• _What is being asked_
Return the lines from the line containing "Continue the Blender" through the line containing "axis=-1, keepdims=True), 1e-9)" exactly. No other line should appear in the answer.

····················

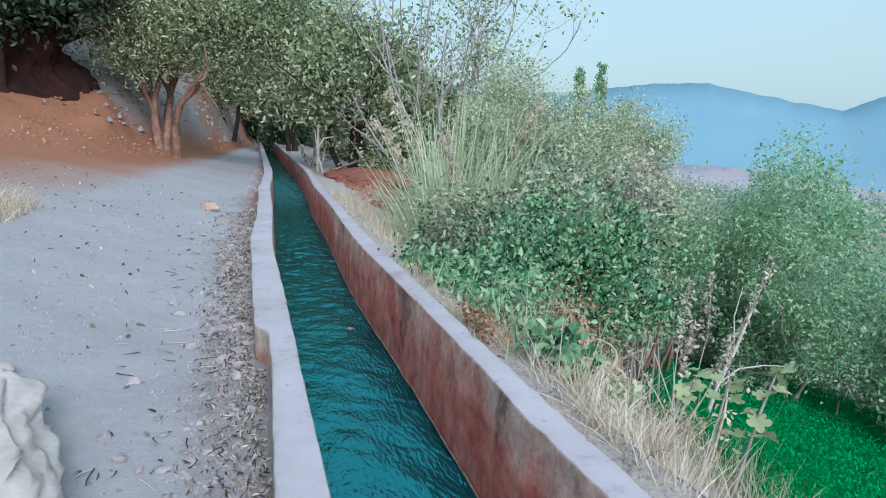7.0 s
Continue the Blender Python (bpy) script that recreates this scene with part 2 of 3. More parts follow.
def unit(v):
    return v / np.maximum(np.linalg.norm(v, axis=-1, keepdims=True), 1e-9)


def leaf_mesh(name, centres, size, mat, long=1.9, aim=None, sway=1.0, spread=0.35, coarse=False):
    """Small folded leaves; aim: a direction that they tend to point along."""
    centres = np.asarray(centres, float)
    k = len(centres)
    d = rng.normal(size=(k, 3)) * sway
    if aim is not None:
        d = d + aim
    d = unit(d)
    w = unit(np.cross(d, rng.normal(size=(k, 3))))
    up = np.cross(d, w)
    s = size * rng.uniform(1 - spread, 1 + spread, (k, 1))
    a, b_, c_ = d * s * 0.5, w * s / long * 0.5, up * s * 0.12
    if coarse:
        v = np.stack([centres - a, centres + b_ + c_, centres + a, centres - b_ + c_], 1).reshape(-1, 3)
        return mesh_of(name, v, np.arange(4 * k).reshape(-1, 4), mat)
    v = np.stack([centres - a, centres + b_ - a * 0.35 + c_, centres + b_ * 0.75 + a * 0.4 + c_ * 0.5, centres + a - c_ * 0.8,
                  centres - b_ * 0.75 + a * 0.4 + c_ * 0.5, centres - b_ - a * 0.35 + c_], 1).reshape(-1, 3)
    q = (np.arange(k)[:, None, None] * 6 + np.array([(0, 1, 2, 3), (0, 3, 4, 5)])[None]).reshape(-1, 4)
    return mesh_of(name, v, q, mat)


def blade_mesh(name, roots, tips, width, mat, droop=0.2, steps=4):
    """Bent tapering blades from roots towards tips."""
    roots, tips = np.asarray(roots, float), np.asarray(tips, float)
    k = len(roots)
    side = unit(np.cross(tips - roots, rng.normal(size=(k, 3)))) * np.asarray(width).reshape(-1, 1) / 2
    out = (tips - roots) * [1, 1, 0]
    rows = []
    for i in range(steps):
        f = i / (steps - 1)
        p = roots + (tips - roots) * f + out * droop * (f * f - f) - np.array([0, 0, 1.0]) * droop * f * f * np.linalg.norm(tips - roots, axis=1)[:, None] * 0.5
        t = 1 - 0.92 * f
        rows += [p - side * t, p + side * t]
    v = np.stack(rows, 1).reshape(-1, 3)
    base = np.arange(k)[:, None] * 2 * steps
    q = np.concatenate([base + np.array([2 * i, 2 * i + 1, 2 * i + 3, 2 * i + 2]) for i in range(steps - 1)], 0)
    return mesh_of(name, v, q, mat)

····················

• _Result_
Continue the Blender Python (bpy) script that recreates this scene with part 2 of 3. More parts follow.
def unit(v):
    return v / np.maximum(np.linalg.norm(v, axis=-1, keepdims=True), 1e-9)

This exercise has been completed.